Le peut-être ? A Jérusalem, il a étudié les grands
livres de la tradition hébraïque et avec ses maîtres, a longuement discuté de
la question du Buisson ardent et du nom de Dieu, le « je me ferai devenir
que je ferai devenir » traduction de YHVH et qu’un jeu de lettres très
savant permet de transformer dans le mot hébreu qui veut dire peut-être : « le nom de Dieu est peut-être et
ce que j’ai à dire est de cet ordre-là, pas plus, pas moins, le reste, gageure,
folie, danse » conclut le poète.
Le
temps des lectures
Vient ensuite le temps de la lecture de quelques poèmes,
admirablement dits par le poète, voix du poème, lestée de silences, qui laisse
le temps d’entendre les résonnances. Poèmes extraits d’un recueil de la fin des
années 80, Apprendre la nuit, paru chez
Arfuyen avec les poèmes « L’œuvre de l’araignée noire » ou encore « Petite
musique d’automne » où l’on entend « la mémoire enfermée au cœur absent
des choses » et que « l’âme
spirituelle entend ce qu’elle ne comprend pas ».

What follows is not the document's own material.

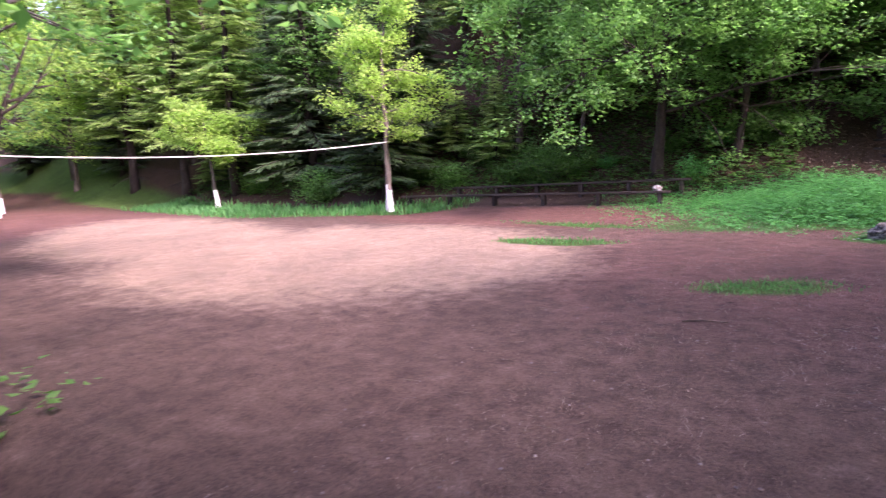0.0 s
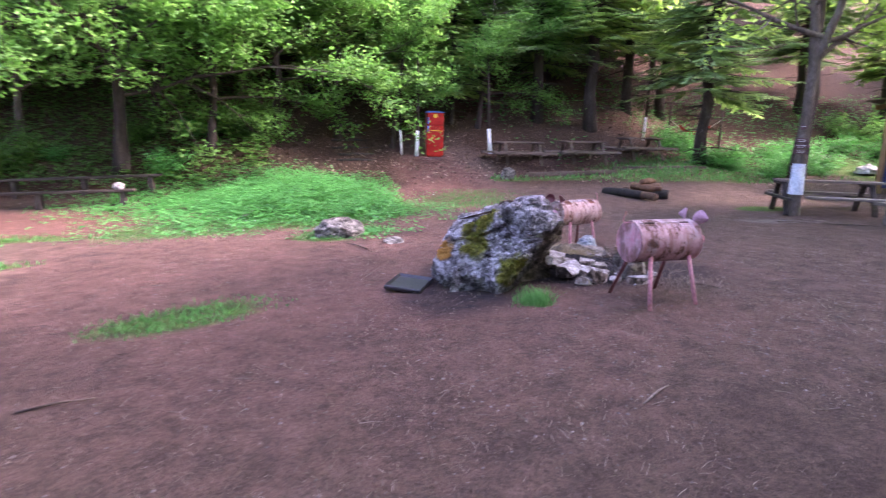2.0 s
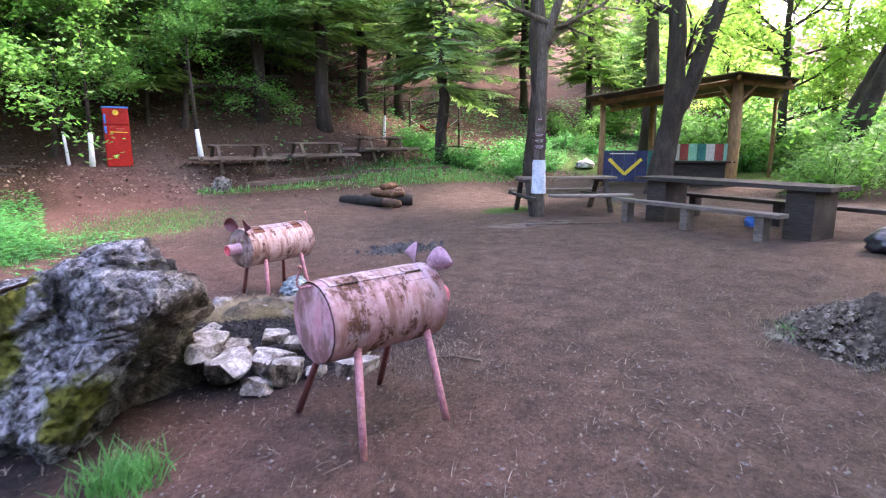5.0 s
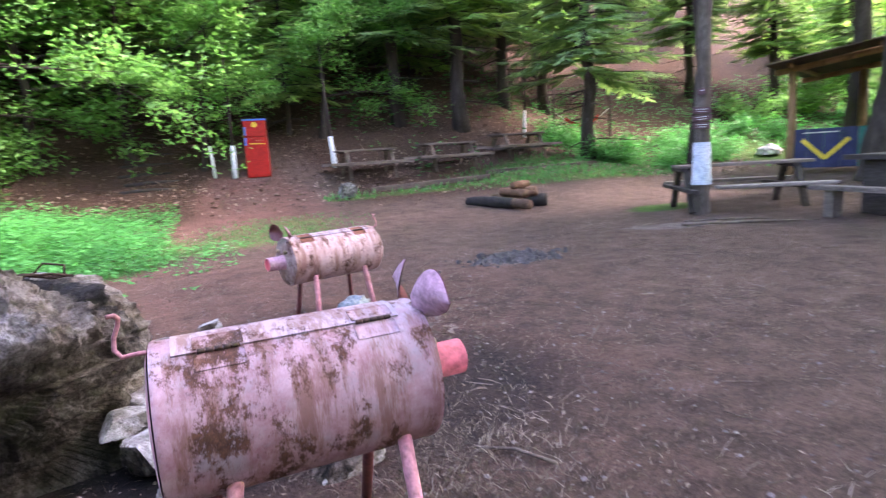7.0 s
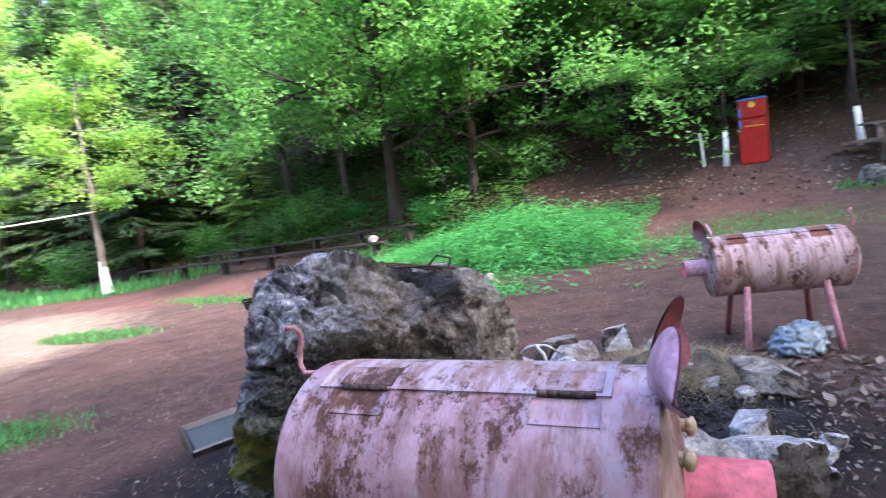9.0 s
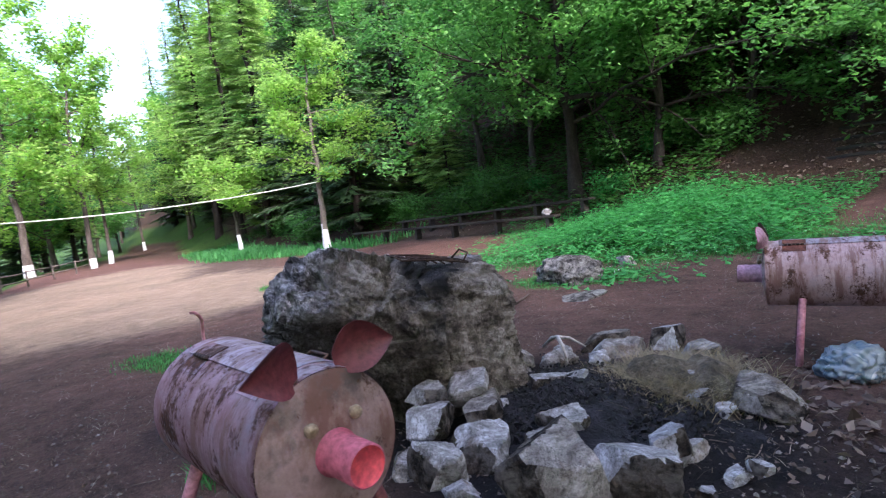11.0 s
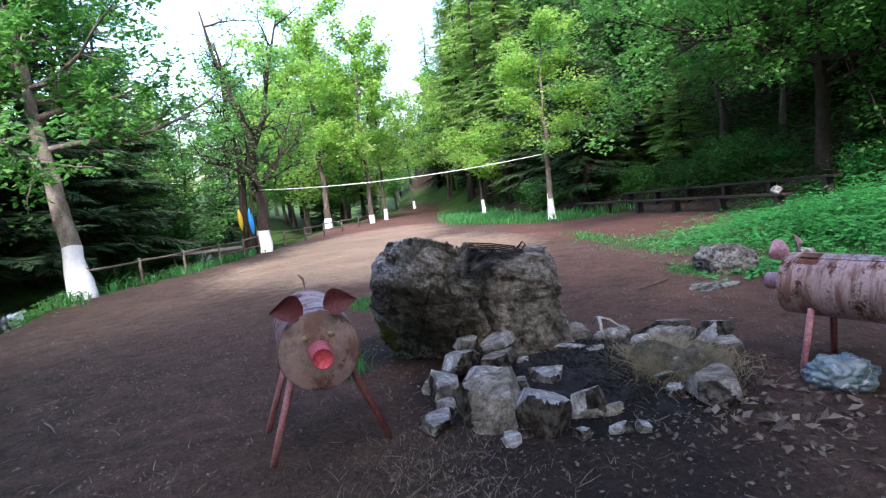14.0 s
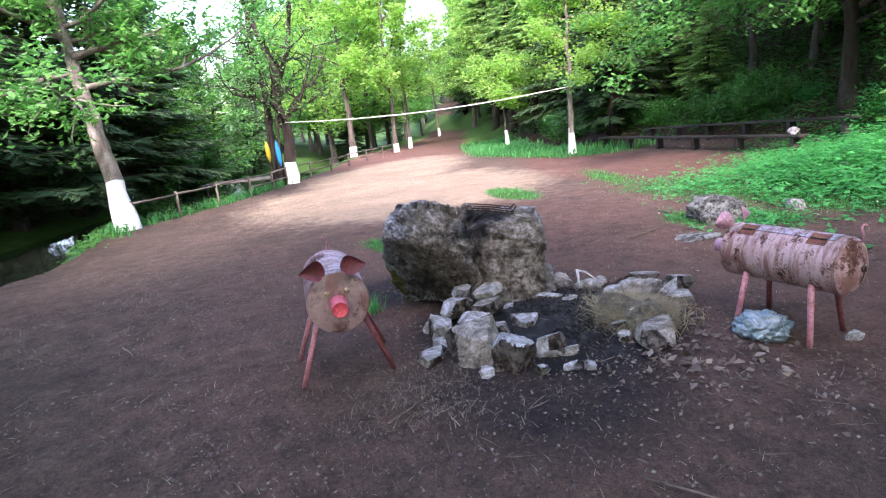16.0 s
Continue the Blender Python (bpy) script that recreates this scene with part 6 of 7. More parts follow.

Puis des textes issus de Danser vers l’abîme publié en 2004 et en particulier « La
Barque dans le vieux Rhin ».
Enfin, bouleversants, les poèmes du deuil. Dont le
premier, écrit alors qu’Evy venait de s’éteindre, lui seul auprès de sa
dépouille de trois heures à sept heures du matin, dans la nuit mortuaire, poème
né en trois langues, l’hébreu, le dialecte alsacien, le français, poème lu de
nouveau devant la tombe ouverte au cimetière de Bischwiller. Puis cet autre
poème écrit la veille du 30e jour après le deuil, jour où dans la
tradition juive on allume une lumière. Avec l’évocation dans les textes de deux
expériences profondes du deuil, une incursion dans la penderie, dans « l’armoire
d’Evy » et tout au fond de cette armoire « la douce laine de la
mémoire » et la découverte dans un porte-monnaie vide abandonné dans un
caddy de courses de cinq tickets de métro, qui n’auront pas été utilisés.
Non pas anecdotes mais bien plutôt clôture de ce moment
que le poète nous a donné à partager, quelques amis et quelques anonymes,
démontrant au terme de ce parcours dans l’œuvre et dans le deuil comment il
savait mêler le concret et le spirituel. Comme il a bien fait de ne pas écouter
le conseil de Saint John Perse de ne pas avoir brûlé, de ne pas brûler l’échafaudage.
©Florence Trocmé
[1] La
maison des vivants, La Nuée bleue, 1996, p. 111.